Alih-alih hanya fokus mempertahankan diri berada di atas, saya juga membiasakan Langit untuk hidup nggak enak; kepanasan dan berdesakan naik angkutan umum, makan di pinggir jalan, dan lain sebagainya. Kalau lagi bercanda sama Langit, saya suka bilang "Kamu bukan raja yang semua permintaannya harus dituruti".

Selanjutnya: I'm not sorry you hurt :)

2013-07-22 07.43.43Ingat artikel yang ditulis Leila dengan judul I’m Not Sorry You Hurt? Wah, saya setuju banget. Ibu Elly Risman juga sempat mengatakan hal yang sama, anak-anak sekarang terlalu dimanja, katanya.

Mungkin di beberapa hal, ya, saya tampak memanjakannya dengan memilihkan yang terbaik untuknya. Ini biasanya di pilihan yang jangka panjang. Seperti misalnya sekolah, dana pendidikan, dan semacamnya.

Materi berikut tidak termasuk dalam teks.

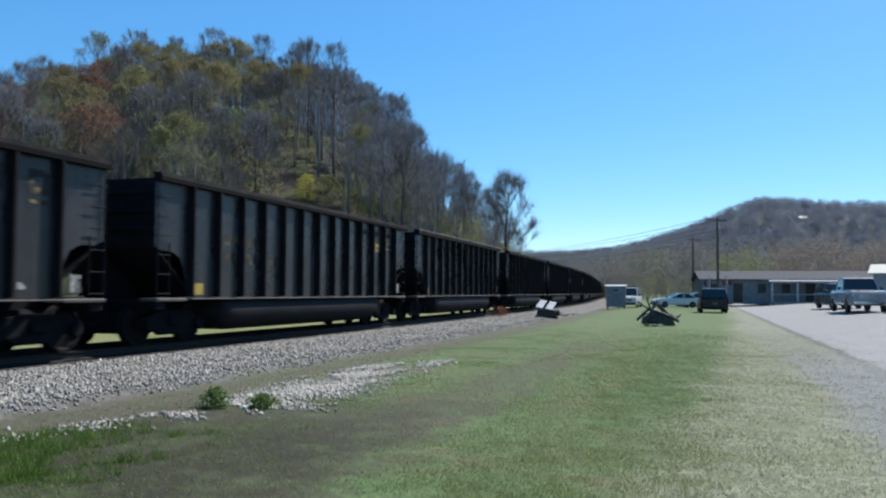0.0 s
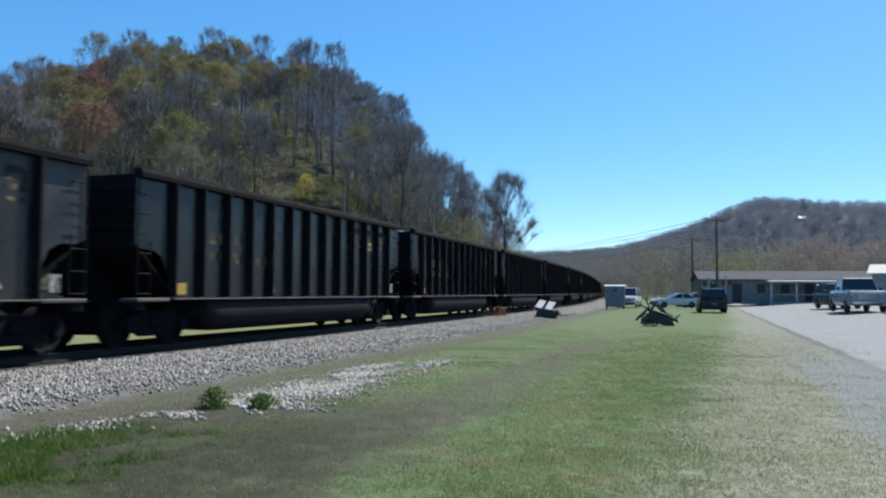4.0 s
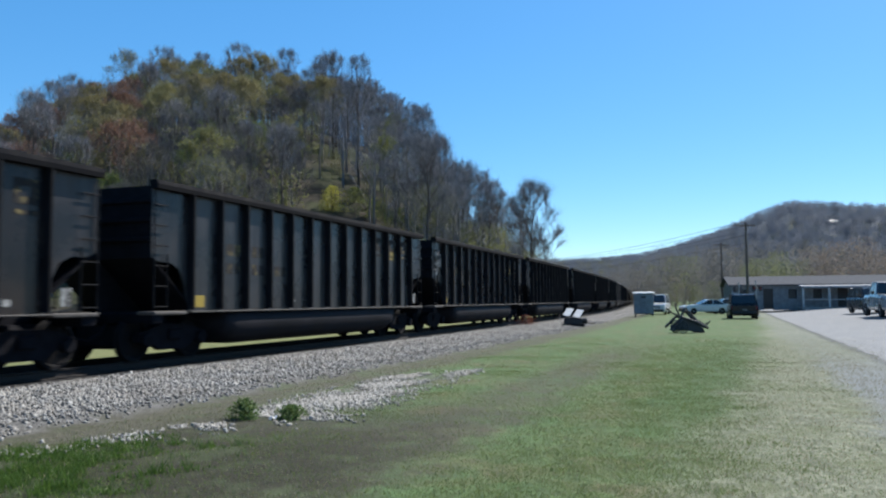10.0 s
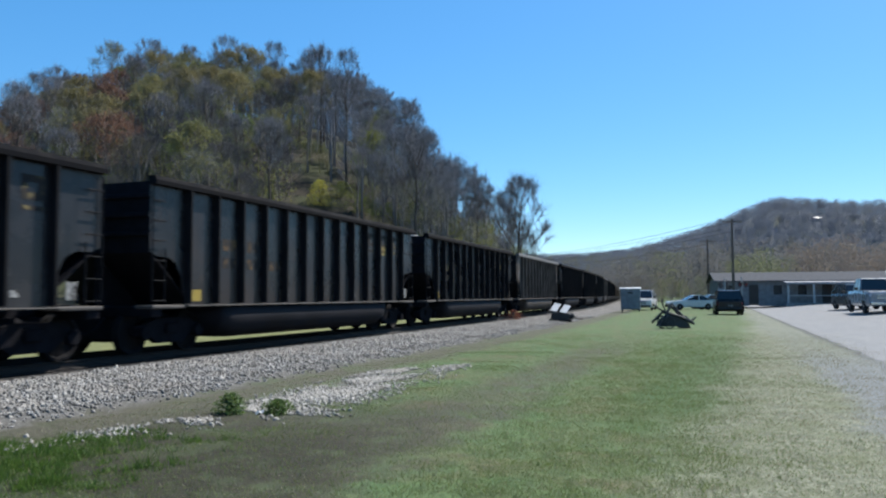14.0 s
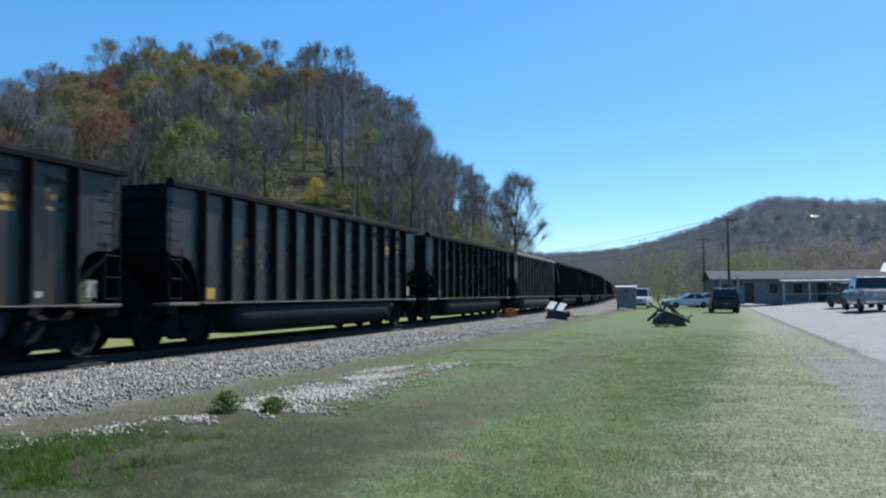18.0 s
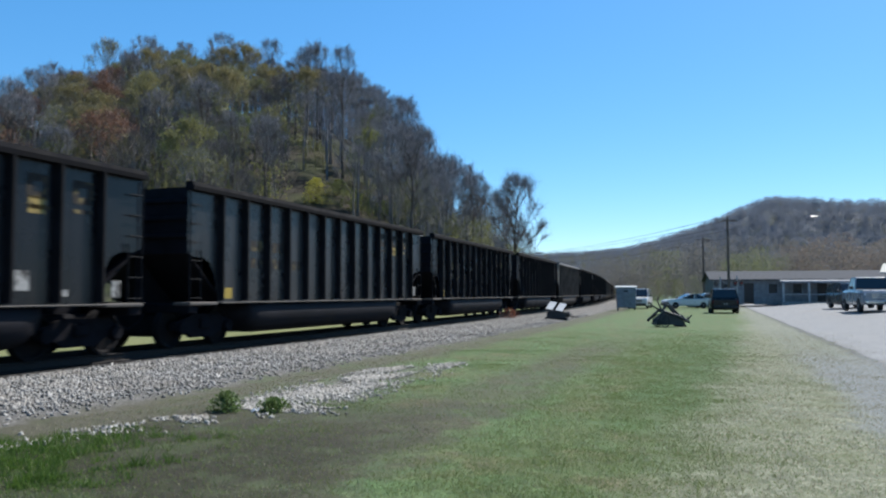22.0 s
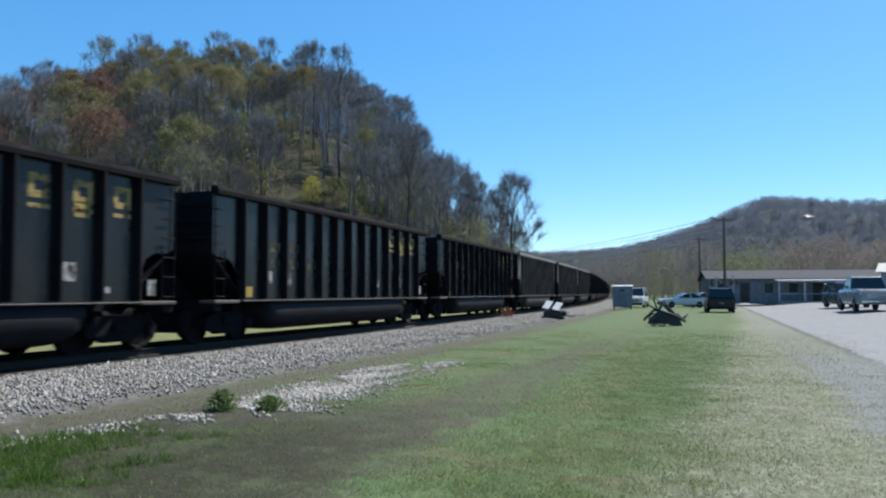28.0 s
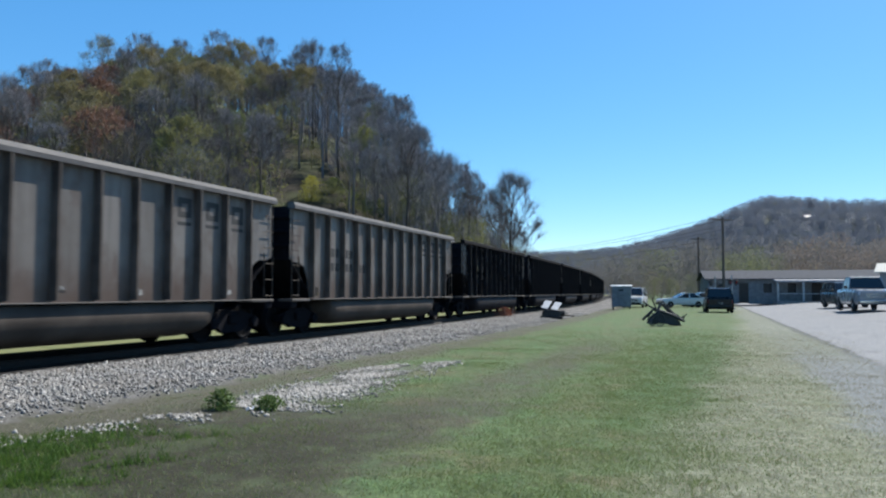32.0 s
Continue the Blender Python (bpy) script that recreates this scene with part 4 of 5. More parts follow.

Tapi di banyak hal, wah jauh sekali dengan yang mungkin anak lain dapatkan. Misalnya masalah mainan. Saat dia ingin mainan tertentu, padahal saya ada uangnya, tapi saya nggak mau membelikannya. Saya ajak dia berpikir, mainannya sudah berapa banyak, apa ini perlu, dan seterusnya. Macam yang paling benar ya? Haha. Iya, ini saya lakukan sejak ia masih balita malah. Mungkin ini jadi penyebab, Alhamdulillah, saya nggak pernah punya cerita Langit nangis atau ngambek karena ingin mainan atau barang tertentu. Paling banter, "Bu kalo aku punya mainan itu, jadi bisa buat temannya boneka Sofia aku lho". Hehe. Kadang malah saya yang jadinya nggak tega *ibu plin plan*.

Atau saat kami mudik, alih-alih naik pesawat yang jelas nyaman, kami pilih naik mobil. Selain memang saya dan suami suka, menurut kami akan lebih banyak cerita. Salah satunya ketika kami harus melintasi perbukitan yang kanan kirinya hutan di tengah malam, karena nggak nemu penginapan di bawah bukit tersebut ya kami berhenti di masjid dan numpang istirahat di sana. Langit? Saya ajak tidur di karpet masjid :)

Apa lagi ya?

Intinya adalah, saya berusaha menjalani hidup dengan Langit senatural mungkin. Kalau memang nggak ada uang lebih untuk naik taksi, ya naik angkutan umum. Kalau ga ada toilet duduk, ya pipis jongkok lah. Kalau lebih praktis dan cepat naik ojek, kenapa nggak? Menurut saya, nggak semuanya di dunia ini harus menyesuaikan diri dengan standar kita. Tapi justru kita yang harus sanggup menyesuaikan diri dengan keadaan.

Mungkin ini dibilang lebay, tapi saya menyebutnya realistis. Mungkin juga karena saya berasal dari keluarga sederhana di mana tak semuanya di dunia ini harus seperti keinginan atau kenyamanan saya.

Saya nggak tau cara saya ini benar atau tidak menurut pakar parenting. Bagi saya hal ini mudah-mudahan bisa membuatnya lebih siap dalam menghadapi dunia yang lebih luas dan pastinya lebih kejam di luar sana :D . Bagaimana dengan Mommies?